━━━━━ MATERIAL PROVIDED

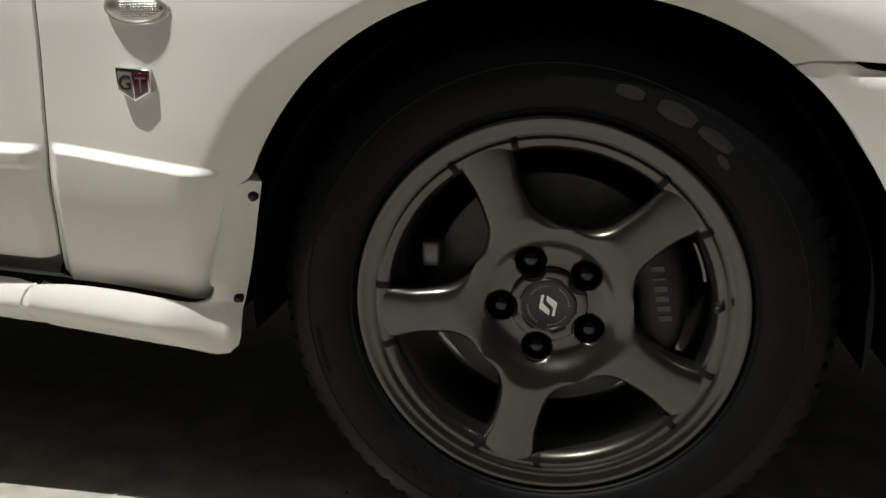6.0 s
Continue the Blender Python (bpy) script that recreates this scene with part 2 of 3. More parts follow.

━━━━━━━━━━
━━━━━ MATERIAL PROVIDED

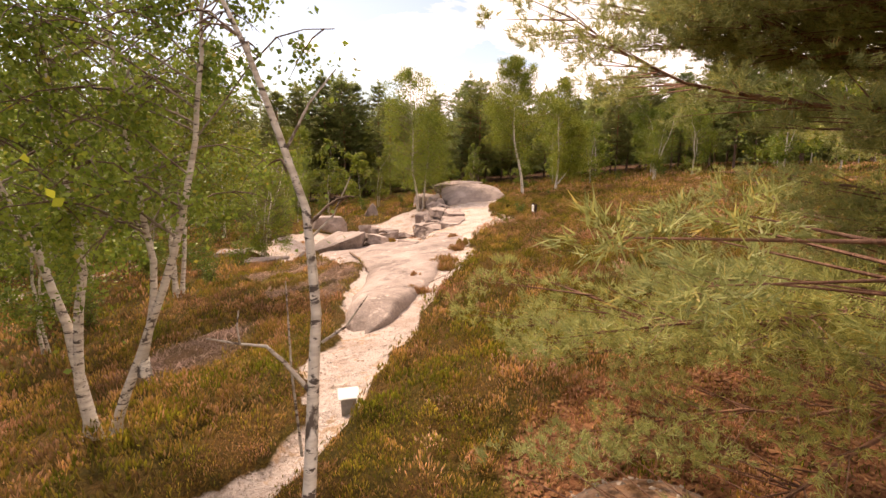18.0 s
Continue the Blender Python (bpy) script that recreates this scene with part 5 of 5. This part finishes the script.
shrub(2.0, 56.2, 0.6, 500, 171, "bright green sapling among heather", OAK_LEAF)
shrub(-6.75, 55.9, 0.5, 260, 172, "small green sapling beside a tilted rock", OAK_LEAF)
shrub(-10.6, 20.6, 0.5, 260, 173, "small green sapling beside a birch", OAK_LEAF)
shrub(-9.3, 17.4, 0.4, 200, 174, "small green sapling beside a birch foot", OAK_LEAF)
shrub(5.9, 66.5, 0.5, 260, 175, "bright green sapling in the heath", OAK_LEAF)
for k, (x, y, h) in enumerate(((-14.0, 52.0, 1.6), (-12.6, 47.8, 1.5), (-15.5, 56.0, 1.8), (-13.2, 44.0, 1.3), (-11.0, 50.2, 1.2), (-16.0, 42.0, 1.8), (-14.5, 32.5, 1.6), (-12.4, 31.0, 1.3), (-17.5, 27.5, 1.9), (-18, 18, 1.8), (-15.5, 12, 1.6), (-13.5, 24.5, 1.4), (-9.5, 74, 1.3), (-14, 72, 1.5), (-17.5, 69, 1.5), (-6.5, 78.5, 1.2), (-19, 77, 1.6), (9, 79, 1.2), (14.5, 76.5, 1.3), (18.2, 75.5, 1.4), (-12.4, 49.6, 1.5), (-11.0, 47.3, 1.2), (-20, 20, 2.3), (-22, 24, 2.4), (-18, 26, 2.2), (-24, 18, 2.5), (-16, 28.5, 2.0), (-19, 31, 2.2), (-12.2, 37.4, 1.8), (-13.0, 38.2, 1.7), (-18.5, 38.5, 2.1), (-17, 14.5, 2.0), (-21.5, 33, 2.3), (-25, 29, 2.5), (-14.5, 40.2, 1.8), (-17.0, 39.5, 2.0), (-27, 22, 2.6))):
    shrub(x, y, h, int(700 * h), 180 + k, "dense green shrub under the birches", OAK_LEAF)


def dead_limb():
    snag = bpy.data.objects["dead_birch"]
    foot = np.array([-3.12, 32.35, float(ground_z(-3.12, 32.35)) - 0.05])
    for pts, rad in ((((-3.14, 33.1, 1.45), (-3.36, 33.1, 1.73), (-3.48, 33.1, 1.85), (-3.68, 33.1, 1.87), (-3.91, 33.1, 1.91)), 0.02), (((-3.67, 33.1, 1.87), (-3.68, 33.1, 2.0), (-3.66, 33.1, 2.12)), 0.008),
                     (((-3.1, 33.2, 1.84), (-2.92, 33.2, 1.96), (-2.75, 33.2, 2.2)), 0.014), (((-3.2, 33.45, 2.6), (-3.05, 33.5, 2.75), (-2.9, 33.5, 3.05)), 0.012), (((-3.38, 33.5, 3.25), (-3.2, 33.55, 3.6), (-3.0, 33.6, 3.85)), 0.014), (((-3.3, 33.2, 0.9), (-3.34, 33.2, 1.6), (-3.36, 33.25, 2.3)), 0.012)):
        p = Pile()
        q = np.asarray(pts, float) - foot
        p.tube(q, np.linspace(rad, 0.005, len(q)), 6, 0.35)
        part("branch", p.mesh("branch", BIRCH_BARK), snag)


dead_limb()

━━━━━━━━━━

* **WHAT IS EXPECTED**: Check every line of the entries above for the word "Blender" and report how many lines contain it, giving the number only.

* **RESPONSE**: 2